Question

The number of terms common between the series 1 2 4 8 to 100 terms and 1 4 7 10 to 100 terms is

Answer 1

Note: Number of common terms will be equal to number of terms with [LCM of two common differences] as common difference

Answer 2

ANSWER:

The number of terms common between the series 1 2 4 8 to 100 terms and 1 4 7 10 to 100 terms is 5

SOLUTION:

Given, two series are

1 2 4 8 ……… 100

1 4 7 10 …….. 100

We have to find the number of terms which are common in both the given series.

As we can see that, first series is in geometric progression, with common ratio 2.

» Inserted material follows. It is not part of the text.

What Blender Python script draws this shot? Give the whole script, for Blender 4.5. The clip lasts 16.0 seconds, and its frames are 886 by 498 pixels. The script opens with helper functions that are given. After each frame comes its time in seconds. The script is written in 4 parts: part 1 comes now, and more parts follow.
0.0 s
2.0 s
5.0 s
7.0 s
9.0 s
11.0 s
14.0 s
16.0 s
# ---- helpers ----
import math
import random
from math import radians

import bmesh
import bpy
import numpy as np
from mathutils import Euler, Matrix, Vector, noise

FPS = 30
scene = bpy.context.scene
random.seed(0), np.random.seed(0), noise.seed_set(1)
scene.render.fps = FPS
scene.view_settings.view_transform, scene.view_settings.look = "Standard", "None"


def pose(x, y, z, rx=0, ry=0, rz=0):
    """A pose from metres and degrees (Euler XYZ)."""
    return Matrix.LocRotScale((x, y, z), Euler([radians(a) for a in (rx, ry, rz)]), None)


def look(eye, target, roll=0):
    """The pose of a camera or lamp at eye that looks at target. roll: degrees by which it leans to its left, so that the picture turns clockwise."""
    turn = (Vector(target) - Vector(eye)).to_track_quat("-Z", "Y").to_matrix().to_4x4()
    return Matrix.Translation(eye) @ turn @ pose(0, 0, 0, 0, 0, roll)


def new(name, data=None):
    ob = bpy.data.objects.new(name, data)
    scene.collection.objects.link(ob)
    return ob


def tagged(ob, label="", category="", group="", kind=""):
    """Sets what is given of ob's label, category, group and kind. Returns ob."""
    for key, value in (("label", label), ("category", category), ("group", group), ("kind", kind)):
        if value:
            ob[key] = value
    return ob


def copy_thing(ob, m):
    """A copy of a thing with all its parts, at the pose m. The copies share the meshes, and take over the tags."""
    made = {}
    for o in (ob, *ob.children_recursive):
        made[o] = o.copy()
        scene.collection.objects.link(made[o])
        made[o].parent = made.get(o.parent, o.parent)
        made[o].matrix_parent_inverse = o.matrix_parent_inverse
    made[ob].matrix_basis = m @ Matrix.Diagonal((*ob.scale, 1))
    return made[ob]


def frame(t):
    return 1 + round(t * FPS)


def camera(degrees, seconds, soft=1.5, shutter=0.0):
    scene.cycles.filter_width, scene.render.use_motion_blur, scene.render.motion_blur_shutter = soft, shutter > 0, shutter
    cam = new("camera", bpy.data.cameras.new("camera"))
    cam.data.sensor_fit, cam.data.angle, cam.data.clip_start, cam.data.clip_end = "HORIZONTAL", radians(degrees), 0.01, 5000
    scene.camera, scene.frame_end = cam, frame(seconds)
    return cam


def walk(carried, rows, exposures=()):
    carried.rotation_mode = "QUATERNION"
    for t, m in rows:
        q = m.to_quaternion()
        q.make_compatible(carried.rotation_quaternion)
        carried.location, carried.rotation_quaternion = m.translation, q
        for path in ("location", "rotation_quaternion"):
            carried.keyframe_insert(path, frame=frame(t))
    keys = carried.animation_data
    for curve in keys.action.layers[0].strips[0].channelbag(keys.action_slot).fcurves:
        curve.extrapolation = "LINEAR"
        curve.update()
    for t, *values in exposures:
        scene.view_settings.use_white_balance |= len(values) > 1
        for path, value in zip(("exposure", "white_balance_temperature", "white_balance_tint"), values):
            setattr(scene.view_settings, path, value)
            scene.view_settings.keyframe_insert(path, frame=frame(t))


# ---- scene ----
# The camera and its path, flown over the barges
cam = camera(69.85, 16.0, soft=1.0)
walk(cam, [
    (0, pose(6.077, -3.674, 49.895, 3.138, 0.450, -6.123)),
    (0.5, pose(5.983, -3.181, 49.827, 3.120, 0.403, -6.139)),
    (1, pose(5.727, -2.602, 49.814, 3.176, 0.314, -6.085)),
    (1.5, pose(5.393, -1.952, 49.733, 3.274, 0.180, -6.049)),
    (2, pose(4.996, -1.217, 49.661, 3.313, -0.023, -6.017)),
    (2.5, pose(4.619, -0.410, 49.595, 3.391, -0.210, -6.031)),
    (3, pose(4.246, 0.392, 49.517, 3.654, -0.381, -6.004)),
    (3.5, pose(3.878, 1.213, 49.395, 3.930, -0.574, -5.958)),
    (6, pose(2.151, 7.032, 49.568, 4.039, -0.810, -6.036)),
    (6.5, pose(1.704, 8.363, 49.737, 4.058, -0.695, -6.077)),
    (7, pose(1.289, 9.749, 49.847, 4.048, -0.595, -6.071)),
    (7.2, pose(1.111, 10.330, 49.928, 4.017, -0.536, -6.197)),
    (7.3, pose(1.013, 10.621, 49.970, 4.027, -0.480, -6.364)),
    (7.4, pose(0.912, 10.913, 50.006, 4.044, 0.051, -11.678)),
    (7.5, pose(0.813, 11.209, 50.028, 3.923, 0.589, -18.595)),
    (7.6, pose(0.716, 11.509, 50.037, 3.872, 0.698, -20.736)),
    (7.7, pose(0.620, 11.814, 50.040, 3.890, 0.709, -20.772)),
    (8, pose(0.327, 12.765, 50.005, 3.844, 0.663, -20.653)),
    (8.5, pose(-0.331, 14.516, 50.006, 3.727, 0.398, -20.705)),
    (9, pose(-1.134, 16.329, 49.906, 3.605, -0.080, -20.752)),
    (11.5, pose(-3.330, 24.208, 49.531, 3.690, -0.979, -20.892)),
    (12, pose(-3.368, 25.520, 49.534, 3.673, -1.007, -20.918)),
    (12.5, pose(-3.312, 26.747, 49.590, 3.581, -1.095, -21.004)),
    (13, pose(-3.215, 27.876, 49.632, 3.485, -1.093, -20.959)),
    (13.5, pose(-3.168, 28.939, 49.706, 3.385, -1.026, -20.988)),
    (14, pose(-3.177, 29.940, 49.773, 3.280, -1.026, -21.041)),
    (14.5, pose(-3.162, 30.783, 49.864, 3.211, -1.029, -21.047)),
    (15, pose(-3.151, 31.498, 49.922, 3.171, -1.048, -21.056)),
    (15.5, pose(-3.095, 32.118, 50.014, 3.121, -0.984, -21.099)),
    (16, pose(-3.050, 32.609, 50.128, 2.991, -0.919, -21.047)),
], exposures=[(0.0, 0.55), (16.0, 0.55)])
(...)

Then, nth term of the series is $\mathrm{t}_{\mathrm{n}}=\mathrm{a} \cdot \mathrm{r}^{\mathrm{n}-1}$ where a is first term and r is common ratio.

And, the second series is in arithmetic progression, with common difference 3.

Then, “m” th term of the series is $\mathrm{t}_{\mathrm{m}}=\mathrm{a}+(\mathrm{m}-1) \mathrm{d}$ where a is first term and d is common difference.

Now, equate the nth term of G.P and mth term of A.P

$\mathrm{t}_{n}=\mathrm{t}_{\mathrm{m}}$

$a \mathrm{r}^{n-1}=a+(m-1) d$

$\begin{array}{l}{1.2^{n-1}=1+(m-1)^3} \\ {2^{n-1}=1+3 m-3} \\ {2^{n-1}=3 m-2} \\ {3 m=2^{n-1}+2}\end{array}$

Here, value of $2^{n-1}+2$ should be multiple of 3 as "m" can not be a fractional value.

So now, the set of values of $2^{n-1}+2$ are 3, 6, 9, 12, 15, 18, 21, ..300 [as we are considering 100 terms]

Now, the set of values of  $2^{n-1}$ are 3 – 2, 6 – 2, 9 – 2, ….. 300 – 2.

Then, set of values of $2^{n-1}$ are 1, 4, 7, 10, …. 298.

We know that, values of n are natural numbers, so we have to consider only the terms which can be written as 2 power something.

$\begin{array}{l}{\text { Then, value set of } 2^{n-1} \text { is } 1,4,16,64,256 \text { . }} \\ {\text { Now, values set of } 2^{n-1} \text { is } 2^{0}, 2^{2}, 2^{4}, 2^{6}, 2^{8}}\end{array}$

So, values set of n – 1 = 0, 2, 4, 6, 8 → n = 1, 3, 5, 7, 9

Hence, there are 5 terms which are common in both the given series.